James Magee

Cricket information
- Batting: Right-handed

International information
- National side: Ireland;

Career statistics
| Competition | First-class |
| Matches | 3 |
| Runs scored | 54 |
| Batting average | 9.00 |
| 100s/50s | 0/0 |
| Top score | 16 |
| Catches/stumpings | 1/– |
- Source: CricketArchive, 6 December 2022

= James Magee (sportsman, born 1872) =

Irish cricketer and rugby union player

James Mary Magee (4 September 1872 – 18 January 1949) was an Irish cricketer and rugby union player. Magee was capped in both sports, playing cricket for Ireland and in 1896 he was part of the British Isles team that toured South Africa.

==Cricket career==
Magee was born in Dublin in 1872 and was educated at Clongowes Wood College in County Kildare. Clongowes produced several outstanding Irish cricketers during this period, but Magee found it difficult to gain representation above club level. He originally played for Phoenix Cricket Club, a team based in Dublin, and it wasn't until 1899 that he made his international cricketing debut for Ireland, against I Zingari. Magee was not a first choice player for the team, and only got his chance when several players, feeling that their club was under-represented, pulled out before the match. Magee was hurriedly called upon and entered an Irish team depleted of their most promising talent. Ireland lost by an innings with the team losing most of their wickets to Bernard Bosanquet. Magee opened for Ireland on both innings but was caught for six in the first innings, and then caught for 14 in the second; both off the bowling of Bosanquet.

In 1902 and 1903, Magee played in trial matches, but was not chosen for international duty. He next represented Ireland in 1905 against H. D. G. Leveson Gower XI, and in 1907 against Yorkshire County Cricket Club. In both games he was chosen on his own merits.

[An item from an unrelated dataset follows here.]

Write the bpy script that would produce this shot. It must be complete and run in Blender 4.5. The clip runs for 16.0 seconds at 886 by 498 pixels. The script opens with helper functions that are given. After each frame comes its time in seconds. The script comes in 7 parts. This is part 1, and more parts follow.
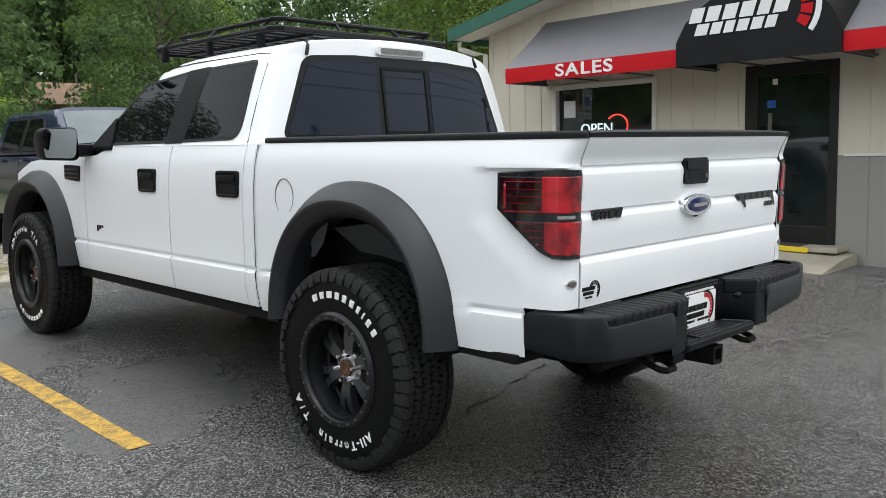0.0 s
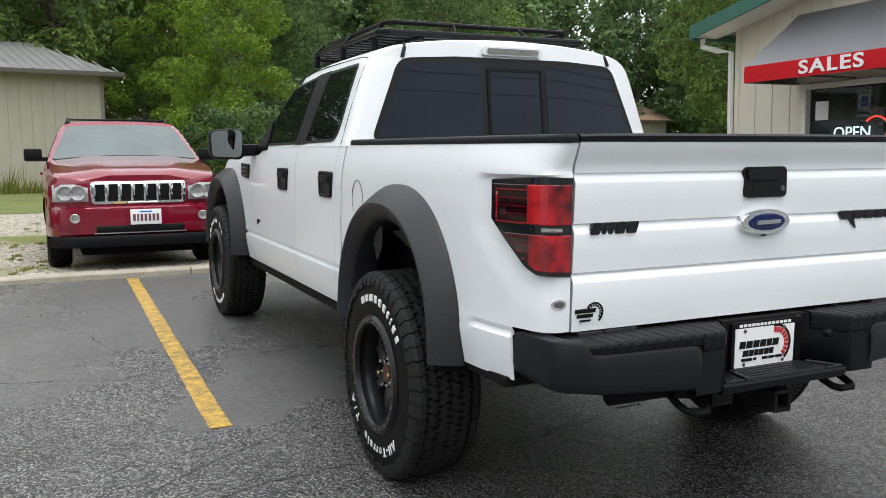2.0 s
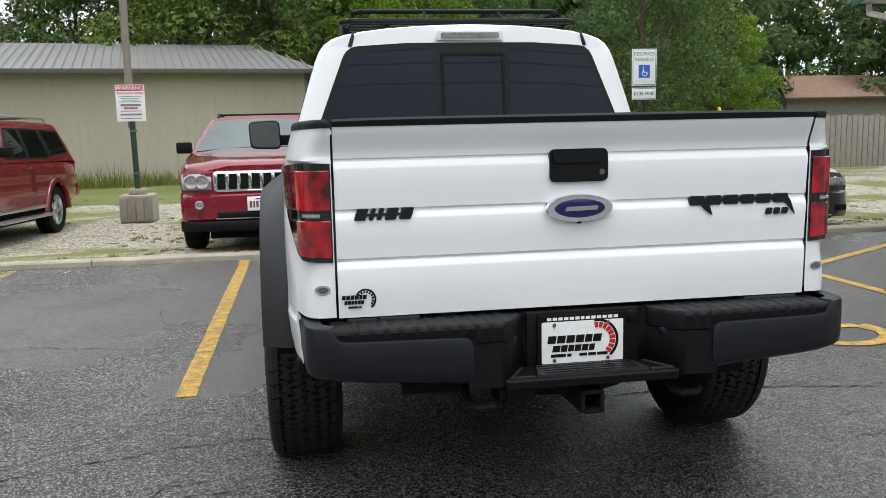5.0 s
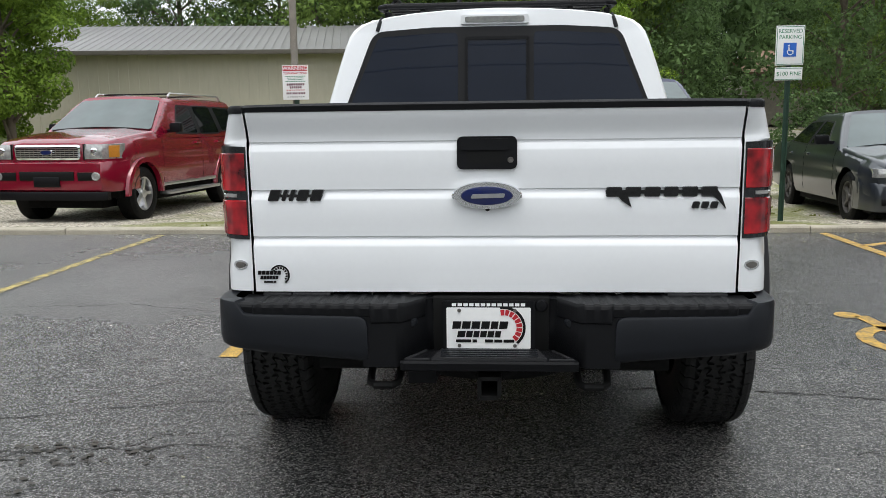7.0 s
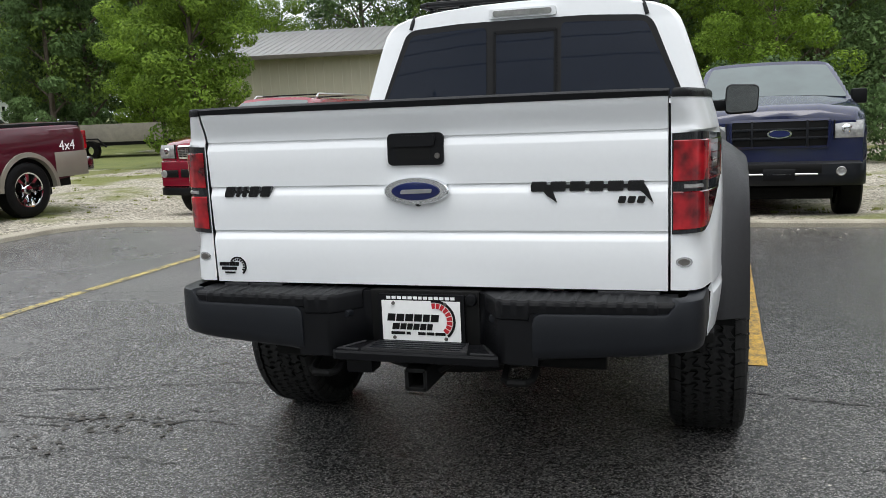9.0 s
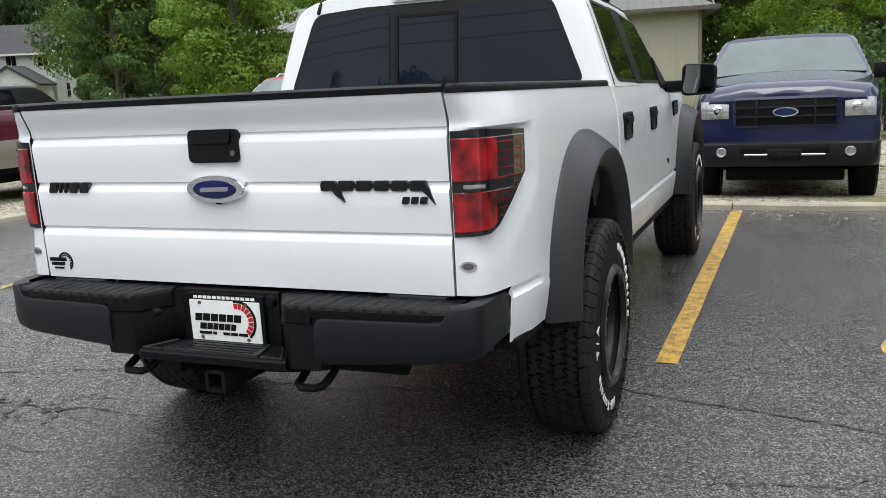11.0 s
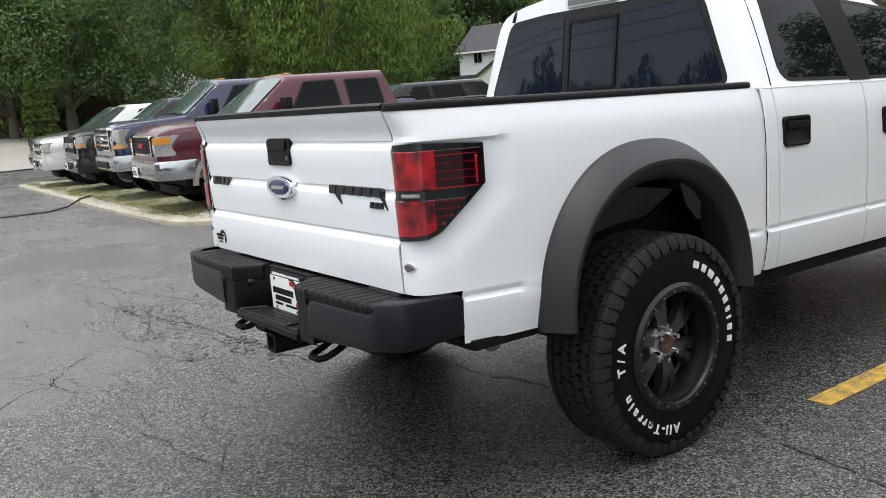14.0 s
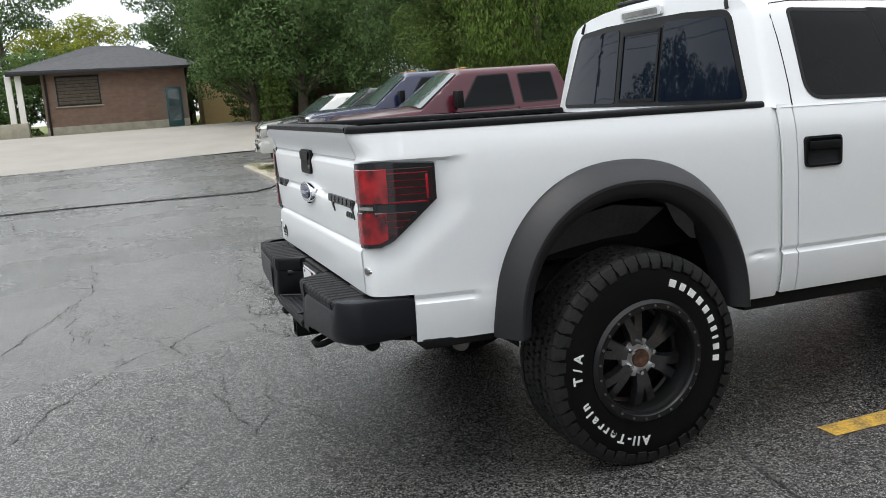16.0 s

His last set of international games were part of a 1909 tour of North America. Magee was not an originally selected member of the tour, but after only five of the first selection made the trip. The Irish team were expected to score heavily against, what was perceived to be, weak opposition; but many of the team struggled to achieve any sort of potential. His last international game came in September 1909 against Philadelphia. Three of his games for Ireland had first-class status.

==Rugby career==
Magee came from a sporting family, and he and two of his brothers were capped at international level. Louis Magee was the most notable player and was capped for the Ireland national rugby union team on 27 occasions. Joseph Magee also played for Ireland, winning only two caps, but continued his rugby career as an international referee. Magee never represented Ireland, but in 1896 joined his brother Louis on the British Isles tour of South Africa. There is general confusion in many publications regarding which brother went on the South Africa tour, with many archives stating Joseph travelled with Louis; but it has now been accepted that Magee undertook the trip.

He played in thirteen matches of the South Africa tour, including eleven against club and regional teams, before being selected to face South Africa in the Second Test. Magee, who normally played on the wing, was placed at full back for the match, which the tourists won comfortably. Magee was replaced for the Third Test, but was back in the squad for the Final Test, played in Cape Town. This time Magee was played in his preferred position in the three-quarters, but the game ended in defeat for the British team.

At club level, Magee represented Bective Rangers, and it is recorded that at a club meeting in 1903 that he suggested the team should change strip colours to rose, green and white; the colours that the team still play in. Magee is also mentioned in James Joyce's semi-autobiographical novel, A Portrait of the Artist as a Young Man when the central character recalls watching a Bective rugby game.